Vanishing is a collection of pieces that initially seem rather straight forward; yet this simplicity is deceptive. It hides layers of complexity, as the writer, Candida Lawrence, reflects on her dreams, experiences, memories, in order to give shape to the life of a woman of many identities. The title of the memoir refers to the fact that she, in her 40s, vanished with her two children, after she had lost custody of them in a difficult divorce. However, it is not just this vanishing that the book chronicles. Equally, she tells of the vanishing of friends, lovers, cherished pets, even civility, as one ages, and as the culture devolves. Two themes stand out in Ms. Lawrence's narrative. First there is her burning commitment to the self-determination and freedom of each individual, child, woman, animal, and second, the effort at balancing the dual identity of artist observer and experiencing person.
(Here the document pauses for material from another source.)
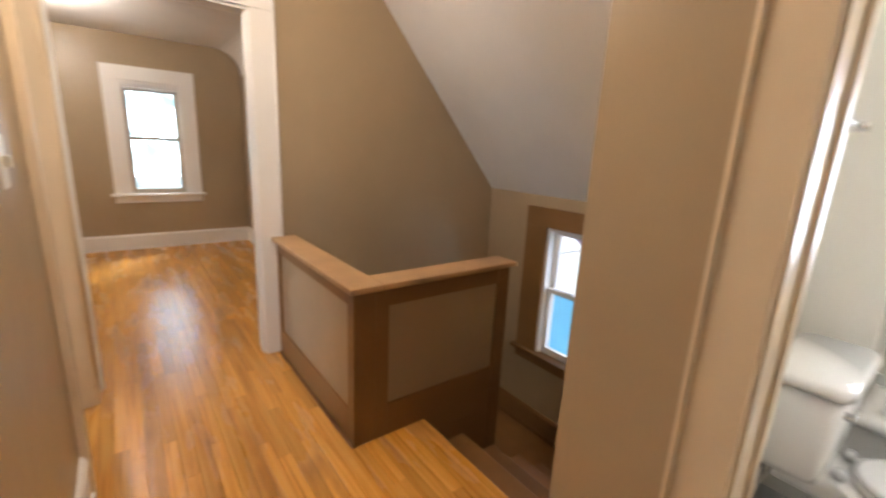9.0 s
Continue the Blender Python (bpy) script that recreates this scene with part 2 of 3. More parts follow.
def loft(bm, rings, cap=True):
    rows = [[bm.verts.new(p) for p in ring] for ring in rings]
    for a, b in zip(rows, rows[1:]):
        for i in range(len(a)):
            j = (i + 1) % len(a)
            bm.faces.new((a[i], a[j], b[j], b[i]))
    if cap:
        bm.faces.new(rows[0][::-1]), bm.faces.new(rows[-1])
    return bm


def oval(cx, cy, z, rx, ry, n=28, square=2.0, egg=0.0):
    out = []
    for i in range(n):
        a = 2 * math.pi * i / n
        c, s = math.cos(a), math.sin(a)
        x = math.copysign(abs(c) ** (2 / square), c) * rx
        y = math.copysign(abs(s) ** (2 / square), s) * ry * (1 - egg * max(0, c))
        out.append((cx + x, cy + y, z))
    return out


def rod(bm, a, b, r, n=12):
    a, b = Vector(a), Vector(b)
    q = (b - a).to_track_quat("Z", "Y")
    rings = [[p + q @ Vector((r * math.cos(2 * math.pi * i / n), r * math.sin(2 * math.pi * i / n), 0)) for i in range(n)] for p in (a, b)]
    return loft(bm, rings)


def ball(bm, c, r, sx=1.0, sy=1.0, sz=1.0):
    m = Matrix.Translation(c) @ Matrix.Diagonal((sx, sy, sz, 1))
    bmesh.ops.create_uvsphere(bm, u_segments=16, v_segments=10, radius=r, matrix=m)
    return bm


def wall(name, axis, p0, p1, a0, a1, top, openings=(), z0=0.0, material=None, label=""):
    """A wall between p0 and p1 across, from a0 to a1 along; top: height or (a, z) line; openings: (a0, a1, z0, z1)."""
    line = [(a0, top), (a1, top)] if isinstance(top, (int, float)) else top

    def height(a):
        for (u, h), (v, k) in zip(line, line[1:]):
            if u <= a <= v:
                return h + (k - h) * (a - u) / (v - u)
        return line[-1][1] if a > line[-1][0] else line[0][1]
    cuts = sorted({a0, a1, *[a for a, _ in line if a0 < a < a1], *[q for o in openings for q in o[:2]]})
    bm = bmesh.new()
    for u, v in zip(cuts, cuts[1:]):
        m = (u + v) / 2
        spans, low = [], z0
        for o in sorted((o for o in openings if o[0] <= m <= o[1]), key=lambda o: o[2]):
            if o[2] > low:
                spans.append((low, o[2], None))
            low = o[3]
        spans.append((low, height(u), height(v)))
        for lo, hu, hv in spans:
            hv = hu if hv is None else hv
            pts = []
            for p in (p0, p1):
                for a, z in ((u, lo), (v, lo), (v, hv), (u, hu)):
                    pts.append(bm.verts.new((p, a, z) if axis == "x" else (a, p, z)))
            for q in ((0, 1, 2, 3), (7, 6, 5, 4), (0, 4, 5, 1), (1, 5, 6, 2), (2, 6, 7, 3), (3, 7, 4, 0)):
                bm.faces.new([pts[i] for i in q])
    ob = link(name, bm, material or M_WALL)
    return tagged(ob, label or "tan painted plaster wall", "wall", kind="structure")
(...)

As an observer she tells her story in the "past tense", but as an experiencing person, she lives in the "present tense". At times she is an advocate for freedom and self-assertion, and at other time she is an artist, creating a spear of action that is pure art. I don't always like Candida Lawrence, but I always admire her fierce commitment to the integrity of human authenticity, and to the honesty of her artistic vision. One should read this book and ask, how and why does each of the selections fit into the whole book. Each one does.

Vanishing and vanishing

The title piece of this collection is about Lawrence disappearing with her two children after a bitter divorce and living underground for 20 years (subject of 2 earlier books: Reeling and Writhing and Changes of Circumstance). Subtle takes on the very question of identity abound here as Lawrence, a brilliant memoirist, tracks her life with a chain of observations from her personal history both as a writer and as a woman, some of them intensely, excruciatingly private. And she does it with relentless honesty and no apologies, whether they are told straight or slant. Some of the 17 pieces, spanning from her college years in 1942 to 2007, are clearly memoir, others blur the lines. But by the end of Vanishing, it is clear that Lawrence has arrived at a time in life when she feels that she has "been upon this earth too long," that her frame of reference for basic and crucial life matters - especially seminal relationships - is vanishing around her in the wake of cultural desensitization -- lap dancing (literally) and the ubiquitous swarm of technology, emailing and text messaging. Lawrence is a big fan of Raymond Carver's, and one of the best pieces in the book is an imaginary conversation with him. Accordingly, with a touching lack of irony, Lawrence tells at the end of Vanishing of calling her beloved and recently dead sister's phone, just to hear her voice on the answering machine. Vanishing is Lawrence's message left on our answering machines, so to speak - her Where I'm Calling From - told to us in understated, non-judgmental prose, put on record before it and she vanish from this earth.